Nicole's brilliant video of the many flavors of homemade switches inspired me to write a little bit about how we tend to introduce the concept of switches in the course of tinkering activities and when moments of more instructive facilitation can allow learners to go even further in their own process of understanding.
This summer, explainers and Tinkering Studio staff have been leading the chain reaction activity on the museum floor. In this workshop, participants build sections of a collaborative Rube Goldberg machine using a combination of familiar and unfamiliar materials. We provide a bunch of electronic components like slow moving motors, computer fans and dissected toy parts. Most kids can figure out on their own how to connect the battery to the component, but we've found that building a switch often requires a facilitator to step in and explain how it works.

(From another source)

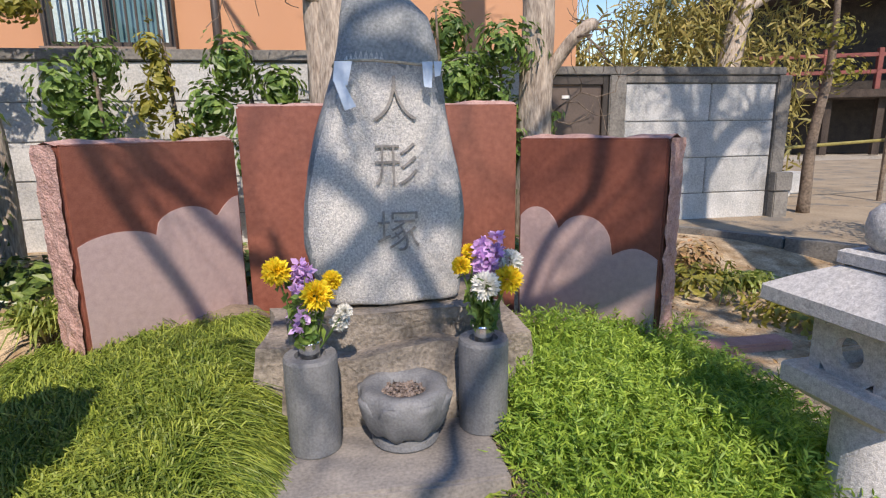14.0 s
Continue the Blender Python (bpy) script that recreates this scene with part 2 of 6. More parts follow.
DRY = material("dry_leaves", (0.26, 0.15, 0.06), (0.50, 0.33, 0.16), 8, 0.9, 0.1, 50, island=0.3)
BAMBOO = material("bamboo_leaves", (0.22, 0.19, 0.05), (0.42, 0.36, 0.11), 5, 0.6, 0.0, 50, island=0.35, through=0.2)


# ---- builders ----
rnd = random.Random(7)


def thing(name, label, category, at=(0, 0, 0), turn=0.0, group="", kind=""):
    ob = new(name)
    ob.empty_display_size = 0.1
    ob.matrix_basis = pose(*at, 0, 0, turn)
    return tagged(ob, label, category, group, kind)


def link_mesh(name, me, mat, parent=None, label="", smooth=False):
    me.materials.append(mat)
    if smooth:
        me.polygons.foreach_set("use_smooth", [True] * len(me.polygons))
    ob = new(name, me)
    ob.parent = parent
    return tagged(ob, label) if label else ob


def part(name, bm, mat, parent=None, label="", smooth=False):
    me = bpy.data.meshes.new(name)
    bm.normal_update()
    bm.to_mesh(me)
    bm.free()
    return link_mesh(name, me, mat, parent, label, smooth)


def box(x0, y0, z0, x1, y1, z1, bevel=0.0, bm=None):
    bm = bm or bmesh.new()
    r = bmesh.ops.create_cube(bm, size=1)
    m = Matrix.Translation(((x0 + x1) / 2, (y0 + y1) / 2, (z0 + z1) / 2)) @ Matrix.Diagonal((abs(x1 - x0), abs(y1 - y0), abs(z1 - z0), 1))
    bmesh.ops.transform(bm, matrix=m, verts=r["verts"])
    if bevel:
        es = list({e for v in r["verts"] for e in v.link_edges})
        bmesh.ops.bevel(bm, geom=es, offset=bevel, segments=2, affect="EDGES")
    return bm


def slab(x0, y0, z0, x1, y1, z1, name, mat, parent=None, bevel=0.008, label=""):
    return part(name, box(x0, y0, z0, x1, y1, z1, bevel), mat, parent, label)


def prism(outline, z0, z1, bm=None, bevel=0.0):
    """An upright prism over a plan outline, anticlockwise."""
    bm = bm or bmesh.new()
    low = [bm.verts.new((x, y, z0)) for x, y in outline]
    top = [bm.verts.new((x, y, z1)) for x, y in outline]
    n = len(outline)
    bm.faces.new(low[::-1]), bm.faces.new(top)
    for i in range(n):
        bm.faces.new((low[i], low[(i + 1) % n], top[(i + 1) % n], top[i]))
    if bevel:
        bmesh.ops.bevel(bm, geom=bm.edges[:], offset=bevel, segments=2, affect="EDGES")
    return bm


def lathe(profile, seg=24, bm=None, at=(0, 0, 0), square=False):
    """A solid of revolution from (radius, height) pairs, bottom to top; square gives four sides."""
    bm = bm or bmesh.new()
    if square:
        seg = 4
    off = math.pi / 4 if square else 0
    k = math.sqrt(2) if square else 1
    rings = [[bm.verts.new((at[0] + k * r * math.cos(off + 2 * math.pi * i / seg), at[1] + k * r * math.sin(off + 2 * math.pi * i / seg), at[2] + z)) for i in range(seg)] for r, z in profile]
    for a, b in zip(rings, rings[1:]):
        for i in range(seg):
            bm.faces.new((a[i], a[(i + 1) % seg], b[(i + 1) % seg], b[i]))
    bm.faces.new(rings[0][::-1]), bm.faces.new(rings[-1])
    return bm


def tube(points, radii, sides=6, bm=None, rough=0.0):
    bm = bm or bmesh.new()
    pts = [Vector(p) for p in points]
    rings, ref = [], Vector((0.31, 0.17, 0.93))
    for i, p in enumerate(pts):
        d = (pts[min(i + 1, len(pts) - 1)] - pts[max(i - 1, 0)]).normalized()
        if abs(d.dot(ref)) > 0.95:
            ref = Vector((0.9, 0.3, 0.1))
        a = (ref - d * ref.dot(d)).normalized()
        b = d.cross(a)
        r = radii[i] if hasattr(radii, "__len__") else radii
        ring = []
        for k in range(sides):
            w = 2 * math.pi * k / sides
            q = r * (1 + (noise.noise(p * 3 + Vector((k * 7.1, 0, 0))) * rough if rough else 0))
            ring.append(bm.verts.new(p + (a * math.cos(w) + b * math.sin(w)) * q))
        rings.append(ring)
    for u, v in zip(rings, rings[1:]):
        for k in range(sides):
            bm.faces.new((u[k], u[(k + 1) % sides], v[(k + 1) % sides], v[k]))
    bm.faces.new(rings[0][::-1]), bm.faces.new(rings[-1])
    return bm


def spline(points, radii, n=6):
    """Points and radii smoothed by a Catmull-Rom curve."""
    p = [Vector(q) for q in points]
    out, rr = [], []
    for i in range(len(p) - 1):
        a, b, c, d = p[max(i - 1, 0)], p[i], p[i + 1], p[min(i + 2, len(p) - 1)]
        for k in range(n):
            t = k / n
            out.append(0.5 * ((2 * b) + (c - a) * t + (2 * a - 5 * b + 4 * c - d) * t * t + (3 * b - a - 3 * c + d) * t ** 3))
            rr.append(radii[i] * (1 - t) + radii[i + 1] * t)
    return out + [p[-1]], rr + [radii[-1]]


def blades(name, bases, dirs, length, width, mat, parent=None, droop=0.4, segs=2, seed=1, label="", shape=1.0):
    """Many narrow leaves, each a bent strip of its own."""
    g = np.random.default_rng(seed)
    b, d = np.asarray(bases, float), np.asarray(dirs, float)
    n = len(b)
    d /= np.linalg.norm(d, axis=1)[:, None] + 1e-9
    ln = length * g.uniform(0.6, 1.25, n)
    side = np.cross(d, g.normal(size=(n, 3)))
    side /= np.linalg.norm(side, axis=1)[:, None] + 1e-9
    rows, prof = [], [0.55, 1.0, 0.8, 0.12] if segs == 3 else ([0.5, 1.0, 0.1] if segs == 2 else [0.9, 0.15])
    for i in range(segs + 1):
        t = i / segs
        c = b + d * (ln * t)[:, None]
        c[:, 2] -= droop * ln * t * t
        w = (width * prof[i] * shape / 2) * g.uniform(0.8, 1.2, n)
        rows += [c - side * w[:, None], c + side * w[:, None]]
    v = np.stack(rows, 1).reshape(-1, 3)
    k = 2 * (segs + 1)
    f = np.concatenate([np.array([2 * i, 2 * i + 1, 2 * i + 3, 2 * i + 2])[None, :] + (np.arange(n) * k)[:, None] for i in range(segs)])
    me = bpy.data.meshes.new(name)
    me.from_pydata(v.tolist(), [], f.tolist())
    return link_mesh(name, me, mat, parent, label)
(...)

Often when we notice someone grab a electronic component (or when they seem unsure of what to do next) we'll go over and ask to show them something that might help for their chain reaction. We'll bring a battery, some alligator clips, and a fairly large piece of aluminum foil over to their work station. Facilitators start by asking them to clip the motor to the battery normally so that it runs. Then we'll unclip one of the nails and insert a piece of foil and connect the other side of the foil back to the nail. Now we have a circuit with electricity flowing through the foil. We'll ask the participant to rip the foil in half and once they do, we'll notice that the electricity can't flow through the gap, so the motor stops. Then we'll ask them to touch their piece to mine and when they do the electricity flows through and the motor turns back on which is usually a moment of surprise and excitement.
This simple switch can be triggered by a ball rolling, a domino falling, or some other physical action depending on what other components are part of the machine. We may also let them know that the foil can be switched out for other metal objects. Most importantly, I then step back to allow them to figure out a way to incorporate this idea in a way that make sense in their machine if they choose.
I think that there is sometimes the misconception that a facilitator's role in a tinkering activity is to simply sit back and watch the learners explore freely. But to me, it's more complicated than that, as there are times when offering a tip, tool, or concept can be a way to deepen the learner's interaction with the materials. In the chain reaction example, this bit of step-by-step explanation often leads to participants creating lots of different switches on their own, including many designs that we have never seen before. Just like how a good prompt or a limited palette of materials can provide more opportunity for personal expression, I think that a facilitators giving people the background in how to make a simple foil switch often lead to a deepened interaction with the activity and materials and increased possibilities for tinkering.